Jeff Koons, quasi a confermare il suo status di “uomo medium” per eccellenza, non è praticamente presente con alcuna opera, eccezione fatta per una mini riproduzione di una sua celebre scultura in acciaio, che serve però come controparte a un’operazione di marketing voluta da Macy’s a New York negli anni Ottanta, qui illustrata da un documentario d’epoca. Il resto consiste principalmente in pagine pubblicitarie ideate dall’artista che illustrano il suo genio in materia di strategie autopromozionali.
Murakami offre un ventaglio di tutto quello che sa fare, dal fumetto alla moda al design, facendo riflettere su come un artista fondamentalmente legato al mondo del gadget e dell’arte applicata sia riuscito a trovare credito in un mondo affamato di credibilità come quello dell’arte contemporanea. Su premesse simili è presentato anche Keith Haring, con una ricostruzione del suo celebre Pop-Shop in cui era possibile acquistare poster, t-shirt e spille create dall’artista.
Superati questi quattro colossi, ci si avventura nell’arte locale con le tele di Damien Hirst, battute l’anno scorso a prezzi record da Sotheby’s, l’autoritratto di Gavin Turk nei panni di Syd Vicious e una replica parziale del negozio aperto al 103 di Bethnal Green Road da Tracey Emin e Sarah Lucas negli anni Novanta. La presenza di Piotr Uklanski con la serie sui gerarchi nazisti appare piuttosto stiracchiata, mentre è una piacevole sorpresa ritrovare il “concettualismo commerciale” di Martin Kippenberger o gli autoritratti sotto forma di loghi commerciali di Ashley Bickerton.
A fornire una prospettiva più critica sull’atteggiamento compiacente nei confronti del mondo materiale ci pensano Andrea Fraser e Maurizio Cattelan.
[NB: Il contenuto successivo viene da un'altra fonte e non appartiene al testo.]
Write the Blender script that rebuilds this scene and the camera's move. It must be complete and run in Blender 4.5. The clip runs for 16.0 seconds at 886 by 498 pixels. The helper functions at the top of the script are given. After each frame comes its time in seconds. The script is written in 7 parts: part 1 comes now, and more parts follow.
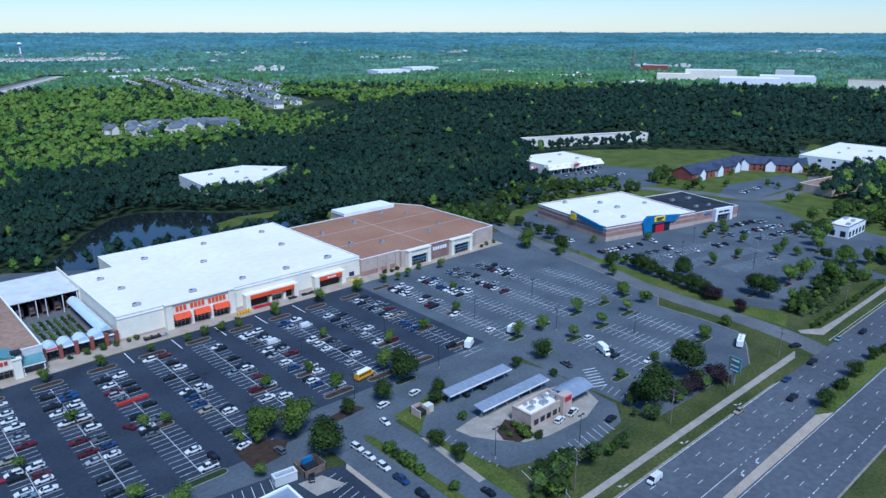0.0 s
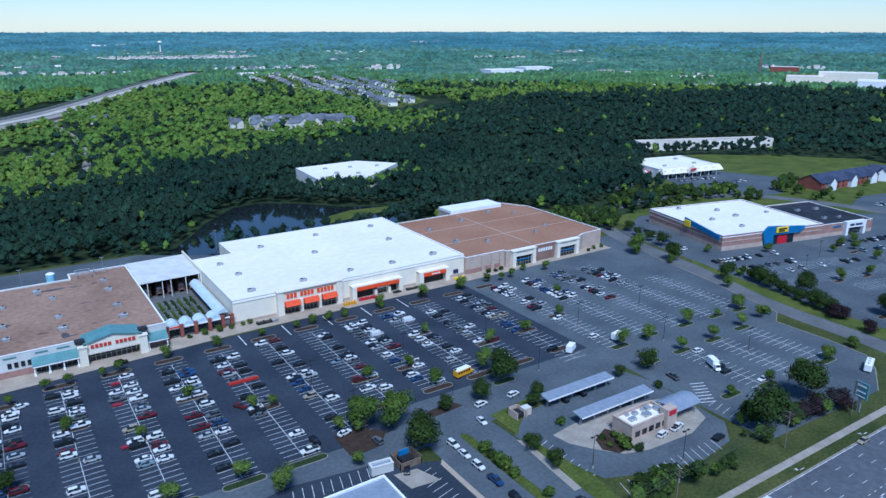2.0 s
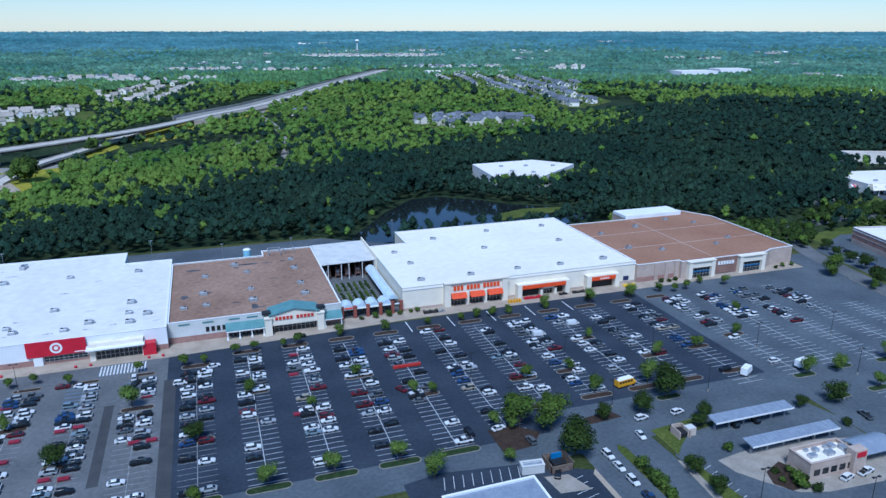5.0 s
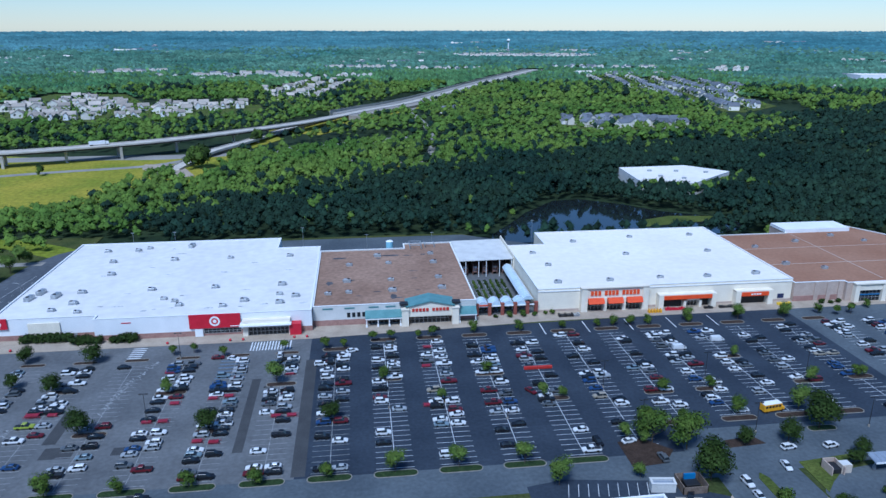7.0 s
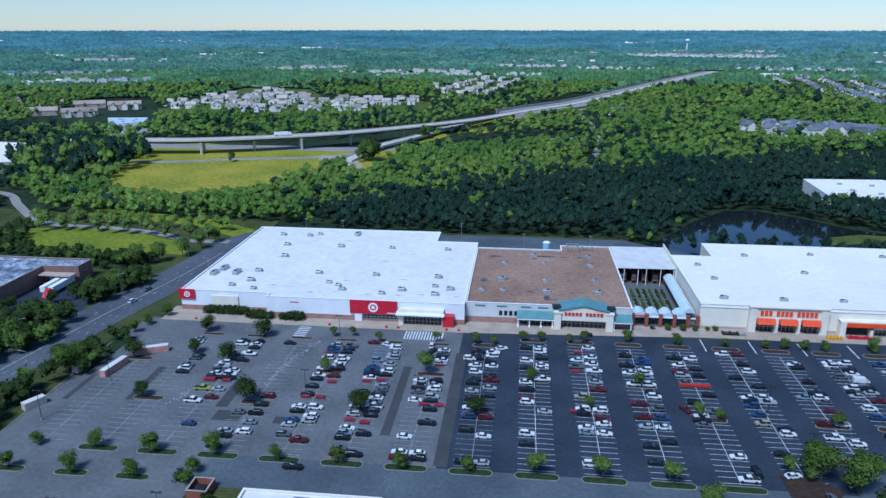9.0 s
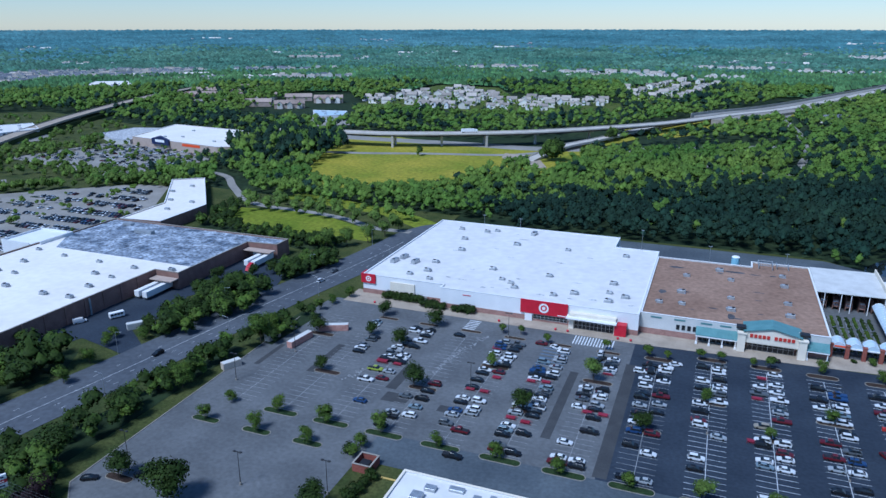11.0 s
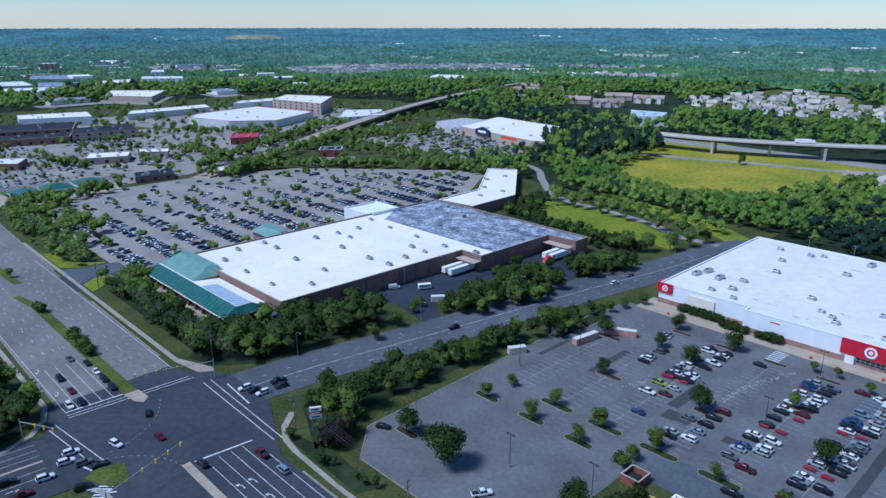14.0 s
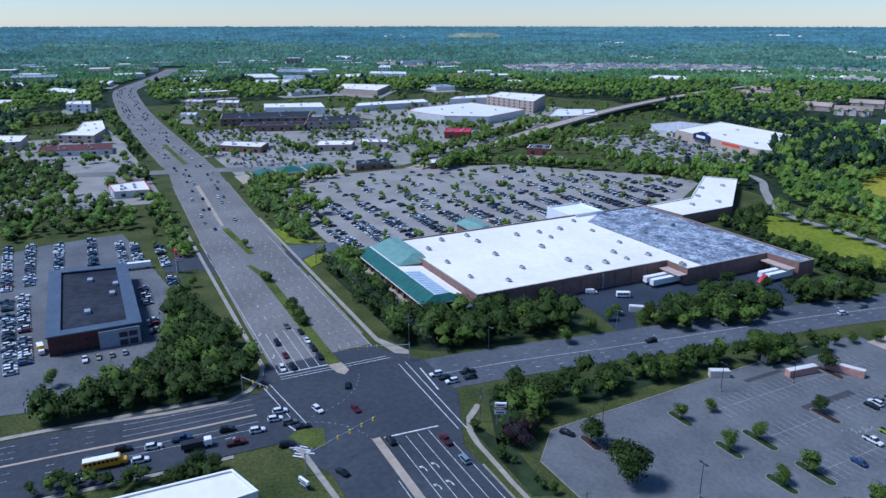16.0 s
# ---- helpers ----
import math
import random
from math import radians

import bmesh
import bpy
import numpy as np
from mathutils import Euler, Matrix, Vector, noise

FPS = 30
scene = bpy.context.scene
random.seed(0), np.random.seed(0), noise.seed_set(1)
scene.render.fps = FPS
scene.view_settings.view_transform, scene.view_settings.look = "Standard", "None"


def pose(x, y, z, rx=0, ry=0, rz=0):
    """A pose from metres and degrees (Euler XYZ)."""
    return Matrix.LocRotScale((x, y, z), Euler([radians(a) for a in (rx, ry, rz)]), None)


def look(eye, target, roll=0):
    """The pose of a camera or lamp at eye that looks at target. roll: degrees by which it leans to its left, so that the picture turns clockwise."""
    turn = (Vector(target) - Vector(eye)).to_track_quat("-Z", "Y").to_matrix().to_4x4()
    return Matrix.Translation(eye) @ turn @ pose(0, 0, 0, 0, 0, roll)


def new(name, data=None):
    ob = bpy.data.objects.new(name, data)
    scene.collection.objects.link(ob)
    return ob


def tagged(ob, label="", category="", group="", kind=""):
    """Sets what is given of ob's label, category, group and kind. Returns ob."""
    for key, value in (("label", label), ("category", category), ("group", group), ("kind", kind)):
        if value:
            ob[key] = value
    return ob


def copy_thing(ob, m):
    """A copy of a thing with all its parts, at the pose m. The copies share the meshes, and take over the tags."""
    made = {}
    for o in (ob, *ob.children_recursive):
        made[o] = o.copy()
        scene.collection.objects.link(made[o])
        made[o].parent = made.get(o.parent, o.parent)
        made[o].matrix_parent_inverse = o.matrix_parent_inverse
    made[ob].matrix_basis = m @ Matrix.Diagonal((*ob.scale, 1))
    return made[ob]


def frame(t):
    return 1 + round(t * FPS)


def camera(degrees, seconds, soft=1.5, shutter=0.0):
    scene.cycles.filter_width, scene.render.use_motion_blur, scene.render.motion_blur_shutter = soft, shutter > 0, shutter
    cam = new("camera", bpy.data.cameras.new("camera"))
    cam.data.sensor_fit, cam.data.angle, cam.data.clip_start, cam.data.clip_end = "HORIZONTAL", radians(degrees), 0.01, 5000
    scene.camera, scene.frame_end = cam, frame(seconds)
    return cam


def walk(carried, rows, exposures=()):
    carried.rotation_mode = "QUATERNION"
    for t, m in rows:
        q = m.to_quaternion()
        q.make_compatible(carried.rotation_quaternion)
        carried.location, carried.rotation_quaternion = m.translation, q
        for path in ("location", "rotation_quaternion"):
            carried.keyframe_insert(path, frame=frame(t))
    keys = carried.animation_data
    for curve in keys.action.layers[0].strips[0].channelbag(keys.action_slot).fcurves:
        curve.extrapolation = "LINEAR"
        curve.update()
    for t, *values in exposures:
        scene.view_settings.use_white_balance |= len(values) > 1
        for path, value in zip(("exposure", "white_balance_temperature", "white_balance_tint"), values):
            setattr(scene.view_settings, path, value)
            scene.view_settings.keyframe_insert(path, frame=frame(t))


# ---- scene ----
cam = camera(64.07, 16.0, soft=1.45)
PATH = [
    (0.0, 0.000, 0.000, 120.000, -41.949, -17.313),
    (0.5, 0.095, 0.302, 119.911, -39.721, -17.320),
    (1.0, 0.227, 0.477, 119.824, -37.480, -17.327),
    (1.5, 0.381, 0.556, 119.739, -35.261, -17.334),
    (2.0, 0.545, 0.565, 119.657, -33.059, -17.342),
    (2.5, 0.709, 0.528, 119.578, -30.847, -17.349),
    (3.0, 0.867, 0.461, 119.501, -28.595, -17.356),
    (3.5, 1.014, 0.382, 119.426, -26.272, -17.363),
    (4.0, 1.147, 0.302, 119.354, -23.852, -17.370),
    (4.5, 1.266, 0.231, 119.284, -21.321, -17.377),
    (5.0, 1.369, 0.177, 119.217, -18.670, -17.384),
    (5.5, 1.459, 0.145, 119.152, -15.900, -17.391),
    (6.0, 1.538, 0.137, 119.090, -13.016, -17.399),
    (6.5, 1.608, 0.155, 119.030, -10.025, -17.406),
    (7.0, 1.674, 0.199, 118.973, -6.935, -17.414),
    (7.5, 1.738, 0.267, 118.918, -3.754, -17.423),
    (8.0, 1.803, 0.356, 118.865, -0.484, -17.431),
    (8.5, 1.873, 0.465, 118.815, 2.875, -17.440),
    (9.0, 1.950, 0.589, 118.768, 6.327, -17.450),
    (9.5, 2.035, 0.724, 118.723, 9.880, -17.461),
    (10.0, 2.128, 0.868, 118.681, 13.540, -17.472),
    (10.5, 2.229, 1.016, 118.640, 17.315, -17.484),
    (11.0, 2.334, 1.166, 118.603, 21.206, -17.498),
    (11.5, 2.439, 1.317, 118.568, 25.211, -17.512),
    (12.0, 2.537, 1.467, 118.535, 29.317, -17.528),
    (12.5, 2.619, 1.617, 118.505, 33.503, -17.546),
    (13.0, 2.673, 1.770, 118.477, 37.741, -17.565),
    (13.5, 2.684, 1.930, 118.452, 41.996, -17.586),
    (14.0, 2.634, 2.102, 118.430, 46.234, -17.609),
    (14.5, 2.502, 2.296, 118.409, 50.432, -17.634),
    (15.0, 2.263, 2.524, 118.392, 54.591, -17.661),
    (15.5, 1.887, 2.799, 118.376, 58.761, -17.692),
    (16.0, 1.342, 3.139, 118.363, 63.063, -17.725),
]
walk(cam, [(t, pose(x, y, z, 90 + pitch, 0, yaw)) for t, x, y, z, yaw, pitch in PATH], exposures=[(0.0, 0.38, 4790, 8), (6.0, 0.27, 4780, 8), (12.5, 0.21, 4860, 9), (16.0, 0.33, 4960, 13)])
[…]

La prima è presente con Untitled (2003), operazione che vide l’artista prostituirsi con un suo collezionista al prezzo di 20.000 dollari a patto che quest’ultimo accettasse di farsi filmare nel corso del loro rendez-vous in una stanza di hotel. Il secondo, come spesso accade, sceglie invece di distruggere se stesso oltre che gli altri, beatificando il consueto equino tassidermizzato e di fatto dando un’intelligente interpretazione del celebre proverbio secondo cui è inutile frustare un cavallo morto.
Il problema principale di “Pop Life” è che fondamentalmente si ferma qui. Dopo aver scaldato con successo il pubblico, ne tradisce le aspettative sul più bello, interrompendo bruscamente lo show. Non ci sono l’arte brand di Swetlana Heger & Plamen Dejanoff, la videografia cerca-celebrità di Francesco Vezzoli, i duetti visivi Keith Edmier/Farrah Fawcett o la satira pungente sul collezionismo di Nedko Solakov, tanto per citare solo alcuni esempi di contributi che sarebbero risultati pertinenti al discorso. Si chiude al contrario con un ingombrante dispiego di articoli commerciali ispirati alle opere in mostra, un’iniziativa tutt’altro che inedita per la Tate, e che in questo caso anziché fare da ciliegina sulla torta, finisce con l’instillare seri dubbi sulla prospettiva ironica che avrebbe dovuto accompagnare l’evento. “Pop Life” non è la prima mostra che decide di indagare il complesso rapporto tra arte, celebrità e beni materiali, e dallo sforzo congiunto di quattro curatori di calibro internazionale (Jack Bankowsky, Alison M. Gingeras, Catherine Wood e Nicholas Cullinan) e di un’istituzione potente e macroscopica come la Tate, è assolutamente lecito aspettarsi qualcosa di più.